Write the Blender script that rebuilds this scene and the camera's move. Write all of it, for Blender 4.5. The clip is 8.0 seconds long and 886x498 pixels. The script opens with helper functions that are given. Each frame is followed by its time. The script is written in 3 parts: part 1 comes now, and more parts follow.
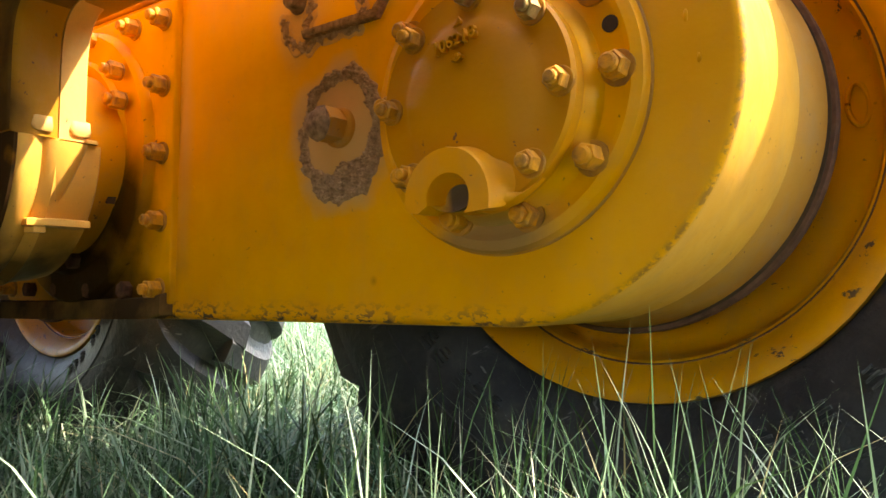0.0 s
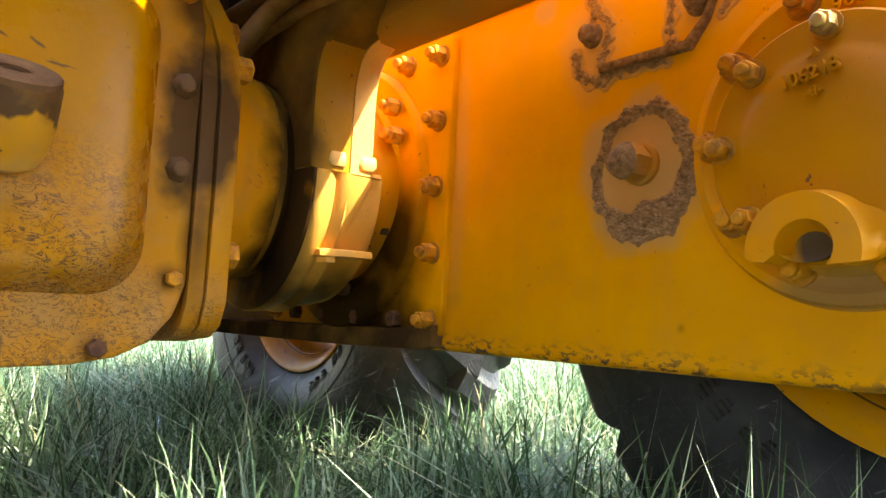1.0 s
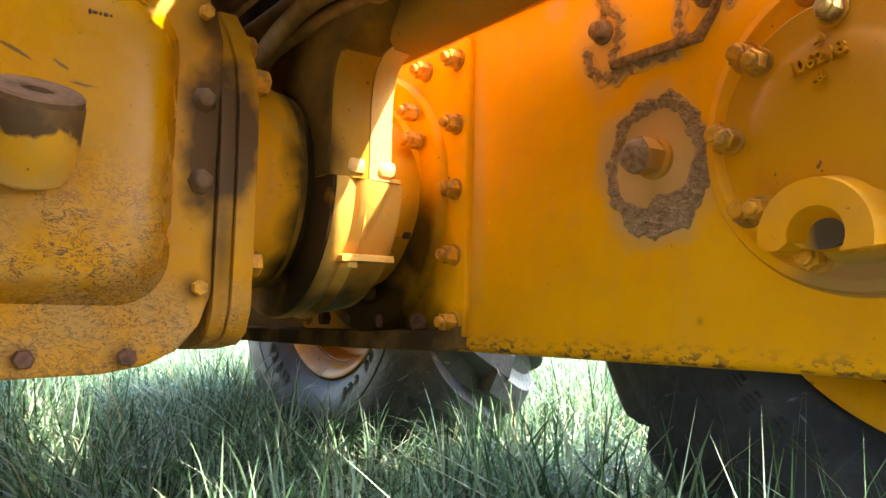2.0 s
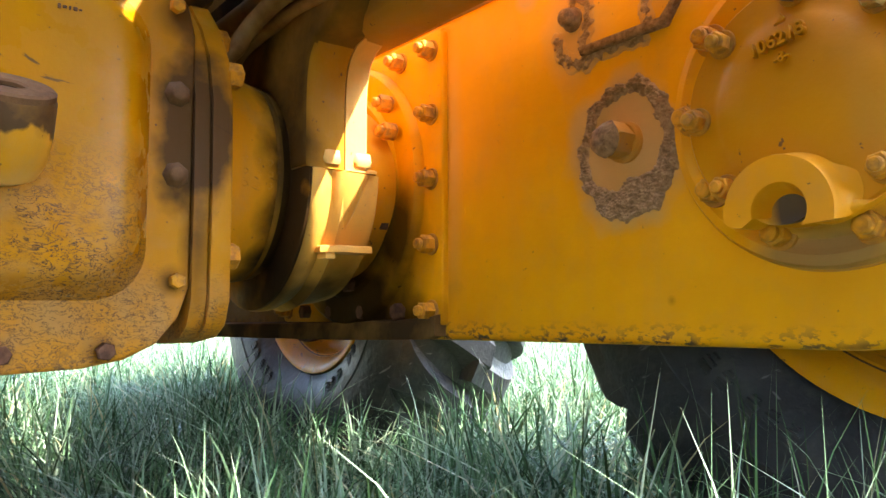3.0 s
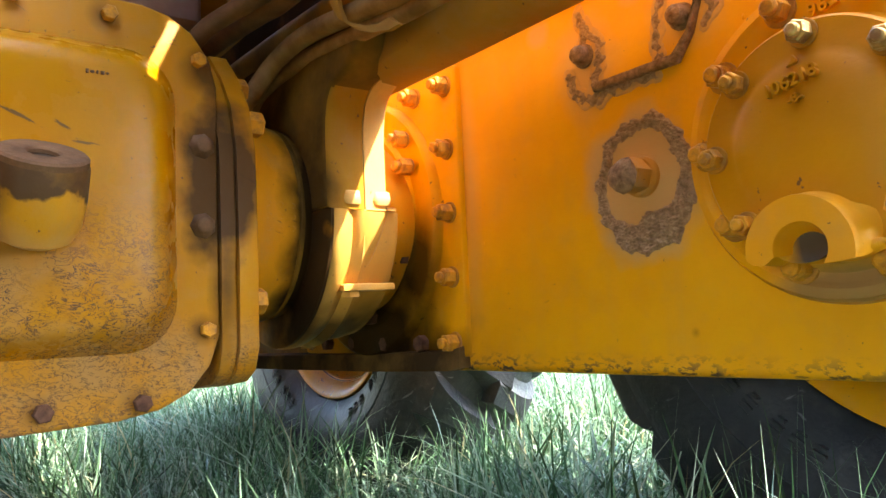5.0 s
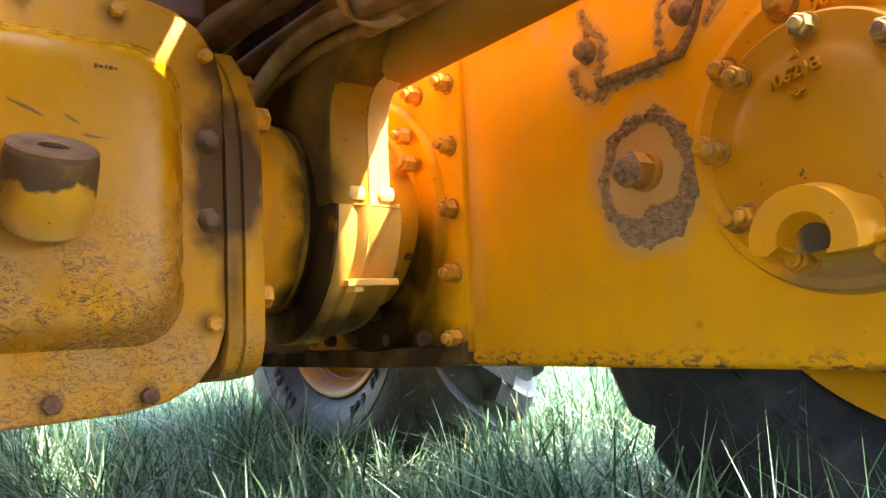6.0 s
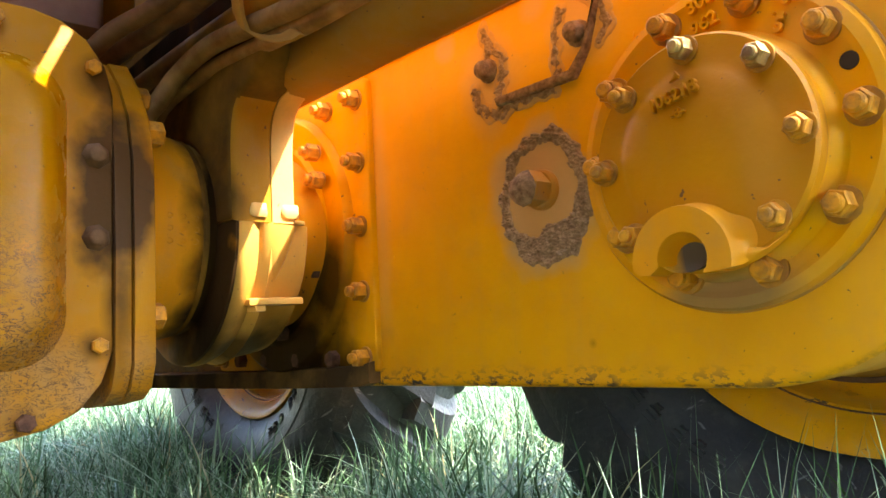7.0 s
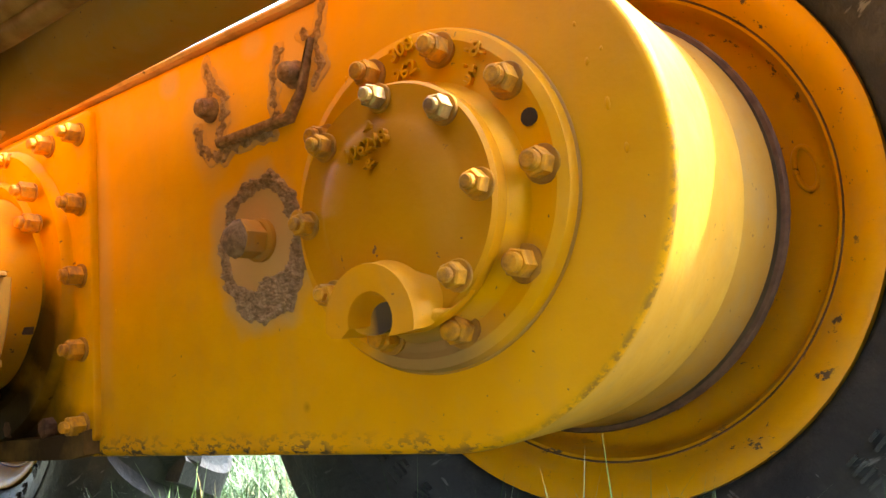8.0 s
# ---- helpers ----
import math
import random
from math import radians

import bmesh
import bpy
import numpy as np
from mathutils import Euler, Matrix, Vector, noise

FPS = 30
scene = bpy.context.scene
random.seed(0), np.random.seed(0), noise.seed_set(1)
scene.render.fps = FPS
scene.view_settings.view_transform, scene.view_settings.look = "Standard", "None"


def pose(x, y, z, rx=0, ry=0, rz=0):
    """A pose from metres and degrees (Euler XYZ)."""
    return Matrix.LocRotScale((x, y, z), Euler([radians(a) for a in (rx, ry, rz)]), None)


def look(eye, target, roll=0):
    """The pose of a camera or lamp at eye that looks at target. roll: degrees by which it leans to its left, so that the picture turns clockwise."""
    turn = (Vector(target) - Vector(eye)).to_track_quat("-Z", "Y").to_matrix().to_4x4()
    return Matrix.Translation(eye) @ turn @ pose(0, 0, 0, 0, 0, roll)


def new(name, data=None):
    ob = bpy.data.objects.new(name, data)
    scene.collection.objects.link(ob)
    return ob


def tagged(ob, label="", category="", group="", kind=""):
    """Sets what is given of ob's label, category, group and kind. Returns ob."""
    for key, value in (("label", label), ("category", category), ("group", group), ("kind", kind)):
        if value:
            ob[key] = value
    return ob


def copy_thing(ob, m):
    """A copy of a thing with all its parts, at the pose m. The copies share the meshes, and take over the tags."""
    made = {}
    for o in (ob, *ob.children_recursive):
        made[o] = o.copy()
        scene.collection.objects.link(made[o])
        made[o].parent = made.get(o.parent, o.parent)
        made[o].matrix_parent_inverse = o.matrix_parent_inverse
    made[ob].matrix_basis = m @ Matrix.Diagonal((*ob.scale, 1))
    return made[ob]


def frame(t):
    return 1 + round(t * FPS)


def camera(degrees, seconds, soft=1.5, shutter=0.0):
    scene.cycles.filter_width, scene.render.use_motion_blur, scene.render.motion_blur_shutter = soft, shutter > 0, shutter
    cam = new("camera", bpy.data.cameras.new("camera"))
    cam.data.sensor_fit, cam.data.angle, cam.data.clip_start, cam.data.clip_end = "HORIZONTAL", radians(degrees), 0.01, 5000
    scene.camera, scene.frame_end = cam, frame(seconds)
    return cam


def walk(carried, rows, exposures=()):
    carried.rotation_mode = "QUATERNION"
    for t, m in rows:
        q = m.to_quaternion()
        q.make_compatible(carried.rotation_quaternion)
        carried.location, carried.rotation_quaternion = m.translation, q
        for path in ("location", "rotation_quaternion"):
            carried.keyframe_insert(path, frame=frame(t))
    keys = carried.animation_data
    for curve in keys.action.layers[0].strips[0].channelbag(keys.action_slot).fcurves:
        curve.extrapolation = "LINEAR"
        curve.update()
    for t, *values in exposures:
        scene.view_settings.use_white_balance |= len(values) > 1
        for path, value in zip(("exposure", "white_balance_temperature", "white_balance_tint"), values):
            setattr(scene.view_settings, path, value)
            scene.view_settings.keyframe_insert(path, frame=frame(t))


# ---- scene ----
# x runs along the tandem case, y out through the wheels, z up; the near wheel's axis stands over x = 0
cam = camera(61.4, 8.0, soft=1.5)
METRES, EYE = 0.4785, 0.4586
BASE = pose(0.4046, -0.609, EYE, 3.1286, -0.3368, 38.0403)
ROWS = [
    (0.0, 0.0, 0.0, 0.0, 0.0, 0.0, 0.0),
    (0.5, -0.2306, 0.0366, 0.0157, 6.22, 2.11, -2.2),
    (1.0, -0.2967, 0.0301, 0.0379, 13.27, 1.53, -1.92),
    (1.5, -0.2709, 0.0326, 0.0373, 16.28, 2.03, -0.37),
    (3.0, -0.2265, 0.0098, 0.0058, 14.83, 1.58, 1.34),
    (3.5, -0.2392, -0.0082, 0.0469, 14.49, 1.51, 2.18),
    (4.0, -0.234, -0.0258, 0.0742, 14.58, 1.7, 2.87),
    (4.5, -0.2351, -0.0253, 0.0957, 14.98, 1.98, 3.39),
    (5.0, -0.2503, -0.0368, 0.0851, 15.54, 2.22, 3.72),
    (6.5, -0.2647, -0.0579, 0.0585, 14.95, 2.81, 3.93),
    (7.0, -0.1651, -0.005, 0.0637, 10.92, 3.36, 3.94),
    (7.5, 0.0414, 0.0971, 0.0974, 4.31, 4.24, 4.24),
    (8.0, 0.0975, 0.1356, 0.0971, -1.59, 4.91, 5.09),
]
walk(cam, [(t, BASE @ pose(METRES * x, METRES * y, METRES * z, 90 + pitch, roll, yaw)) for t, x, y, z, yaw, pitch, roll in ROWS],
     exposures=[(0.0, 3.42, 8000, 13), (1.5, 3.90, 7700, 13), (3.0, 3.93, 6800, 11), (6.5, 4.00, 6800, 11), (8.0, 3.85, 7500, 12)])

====

Exercise brief - Transcribe the full listing above exactly as it stands, minus the pictures.

Final answer -
Write the Blender script that rebuilds this scene and the camera's move. Write all of it, for Blender 4.5. The clip is 8.0 seconds long and 886x498 pixels. The script opens with helper functions that are given. Each frame is followed by its time. The script is written in 3 parts: part 1 comes now, and more parts follow.
0.0 s
1.0 s
2.0 s
3.0 s
5.0 s
6.0 s
7.0 s
8.0 s
# ---- helpers ----
import math
import random
from math import radians

import bmesh
import bpy
import numpy as np
from mathutils import Euler, Matrix, Vector, noise

FPS = 30
scene = bpy.context.scene
random.seed(0), np.random.seed(0), noise.seed_set(1)
scene.render.fps = FPS
scene.view_settings.view_transform, scene.view_settings.look = "Standard", "None"


def pose(x, y, z, rx=0, ry=0, rz=0):
    """A pose from metres and degrees (Euler XYZ)."""
    return Matrix.LocRotScale((x, y, z), Euler([radians(a) for a in (rx, ry, rz)]), None)


def look(eye, target, roll=0):
    """The pose of a camera or lamp at eye that looks at target. roll: degrees by which it leans to its left, so that the picture turns clockwise."""
    turn = (Vector(target) - Vector(eye)).to_track_quat("-Z", "Y").to_matrix().to_4x4()
    return Matrix.Translation(eye) @ turn @ pose(0, 0, 0, 0, 0, roll)


def new(name, data=None):
    ob = bpy.data.objects.new(name, data)
    scene.collection.objects.link(ob)
    return ob


def tagged(ob, label="", category="", group="", kind=""):
    """Sets what is given of ob's label, category, group and kind. Returns ob."""
    for key, value in (("label", label), ("category", category), ("group", group), ("kind", kind)):
        if value:
            ob[key] = value
    return ob


def copy_thing(ob, m):
    """A copy of a thing with all its parts, at the pose m. The copies share the meshes, and take over the tags."""
    made = {}
    for o in (ob, *ob.children_recursive):
        made[o] = o.copy()
        scene.collection.objects.link(made[o])
        made[o].parent = made.get(o.parent, o.parent)
        made[o].matrix_parent_inverse = o.matrix_parent_inverse
    made[ob].matrix_basis = m @ Matrix.Diagonal((*ob.scale, 1))
    return made[ob]


def frame(t):
    return 1 + round(t * FPS)


def camera(degrees, seconds, soft=1.5, shutter=0.0):
    scene.cycles.filter_width, scene.render.use_motion_blur, scene.render.motion_blur_shutter = soft, shutter > 0, shutter
    cam = new("camera", bpy.data.cameras.new("camera"))
    cam.data.sensor_fit, cam.data.angle, cam.data.clip_start, cam.data.clip_end = "HORIZONTAL", radians(degrees), 0.01, 5000
    scene.camera, scene.frame_end = cam, frame(seconds)
    return cam


def walk(carried, rows, exposures=()):
    carried.rotation_mode = "QUATERNION"
    for t, m in rows:
        q = m.to_quaternion()
        q.make_compatible(carried.rotation_quaternion)
        carried.location, carried.rotation_quaternion = m.translation, q
        for path in ("location", "rotation_quaternion"):
            carried.keyframe_insert(path, frame=frame(t))
    keys = carried.animation_data
    for curve in keys.action.layers[0].strips[0].channelbag(keys.action_slot).fcurves:
        curve.extrapolation = "LINEAR"
        curve.update()
    for t, *values in exposures:
        scene.view_settings.use_white_balance |= len(values) > 1
        for path, value in zip(("exposure", "white_balance_temperature", "white_balance_tint"), values):
            setattr(scene.view_settings, path, value)
            scene.view_settings.keyframe_insert(path, frame=frame(t))


# ---- scene ----
# x runs along the tandem case, y out through the wheels, z up; the near wheel's axis stands over x = 0
cam = camera(61.4, 8.0, soft=1.5)
METRES, EYE = 0.4785, 0.4586
BASE = pose(0.4046, -0.609, EYE, 3.1286, -0.3368, 38.0403)
ROWS = [
    (0.0, 0.0, 0.0, 0.0, 0.0, 0.0, 0.0),
    (0.5, -0.2306, 0.0366, 0.0157, 6.22, 2.11, -2.2),
    (1.0, -0.2967, 0.0301, 0.0379, 13.27, 1.53, -1.92),
    (1.5, -0.2709, 0.0326, 0.0373, 16.28, 2.03, -0.37),
    (3.0, -0.2265, 0.0098, 0.0058, 14.83, 1.58, 1.34),
    (3.5, -0.2392, -0.0082, 0.0469, 14.49, 1.51, 2.18),
    (4.0, -0.234, -0.0258, 0.0742, 14.58, 1.7, 2.87),
    (4.5, -0.2351, -0.0253, 0.0957, 14.98, 1.98, 3.39),
    (5.0, -0.2503, -0.0368, 0.0851, 15.54, 2.22, 3.72),
    (6.5, -0.2647, -0.0579, 0.0585, 14.95, 2.81, 3.93),
    (7.0, -0.1651, -0.005, 0.0637, 10.92, 3.36, 3.94),
    (7.5, 0.0414, 0.0971, 0.0974, 4.31, 4.24, 4.24),
    (8.0, 0.0975, 0.1356, 0.0971, -1.59, 4.91, 5.09),
]
walk(cam, [(t, BASE @ pose(METRES * x, METRES * y, METRES * z, 90 + pitch, roll, yaw)) for t, x, y, z, yaw, pitch, roll in ROWS],
     exposures=[(0.0, 3.42, 8000, 13), (1.5, 3.90, 7700, 13), (3.0, 3.93, 6800, 11), (6.5, 4.00, 6800, 11), (8.0, 3.85, 7500, 12)])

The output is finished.